▸ Exercise instructions:
Scan the data below and report how many lines include the word "with". Nothing else is wanted.

▸ Information supplied:
──────
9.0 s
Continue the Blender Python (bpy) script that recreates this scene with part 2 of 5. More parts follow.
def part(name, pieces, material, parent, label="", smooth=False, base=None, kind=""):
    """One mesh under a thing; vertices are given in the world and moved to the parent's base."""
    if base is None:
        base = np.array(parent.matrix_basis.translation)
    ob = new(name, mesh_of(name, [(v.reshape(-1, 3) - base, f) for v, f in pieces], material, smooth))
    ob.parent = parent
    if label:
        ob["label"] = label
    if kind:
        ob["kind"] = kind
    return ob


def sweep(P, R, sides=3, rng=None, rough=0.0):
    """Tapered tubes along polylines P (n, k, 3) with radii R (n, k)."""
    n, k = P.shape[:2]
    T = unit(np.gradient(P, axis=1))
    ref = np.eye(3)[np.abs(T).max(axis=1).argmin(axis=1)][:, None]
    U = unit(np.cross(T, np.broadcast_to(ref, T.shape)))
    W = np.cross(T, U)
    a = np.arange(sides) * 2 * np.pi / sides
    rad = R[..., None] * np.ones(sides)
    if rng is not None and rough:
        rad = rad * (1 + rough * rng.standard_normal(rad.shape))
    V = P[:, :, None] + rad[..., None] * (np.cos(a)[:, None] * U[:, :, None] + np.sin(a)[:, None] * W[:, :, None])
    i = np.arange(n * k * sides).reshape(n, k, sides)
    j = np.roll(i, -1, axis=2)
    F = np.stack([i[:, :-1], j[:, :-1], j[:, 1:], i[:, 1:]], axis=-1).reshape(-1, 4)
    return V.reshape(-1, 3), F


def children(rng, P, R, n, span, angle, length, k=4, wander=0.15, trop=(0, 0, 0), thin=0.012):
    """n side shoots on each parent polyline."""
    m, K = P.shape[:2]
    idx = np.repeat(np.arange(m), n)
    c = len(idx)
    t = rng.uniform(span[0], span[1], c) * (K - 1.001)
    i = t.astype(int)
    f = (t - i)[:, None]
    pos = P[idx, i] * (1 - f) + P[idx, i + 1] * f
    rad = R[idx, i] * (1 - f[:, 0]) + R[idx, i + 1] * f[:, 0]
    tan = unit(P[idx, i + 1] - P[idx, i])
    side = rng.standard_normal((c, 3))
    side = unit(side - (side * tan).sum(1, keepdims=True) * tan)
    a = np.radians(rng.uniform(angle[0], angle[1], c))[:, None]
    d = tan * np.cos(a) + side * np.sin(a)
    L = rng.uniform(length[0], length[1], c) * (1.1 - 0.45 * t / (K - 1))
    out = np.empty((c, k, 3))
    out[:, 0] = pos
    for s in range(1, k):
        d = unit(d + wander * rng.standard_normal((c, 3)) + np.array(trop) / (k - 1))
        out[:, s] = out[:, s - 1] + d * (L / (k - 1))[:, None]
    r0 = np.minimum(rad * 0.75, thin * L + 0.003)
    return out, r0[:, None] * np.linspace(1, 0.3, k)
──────
▸ Response for this exercise:
2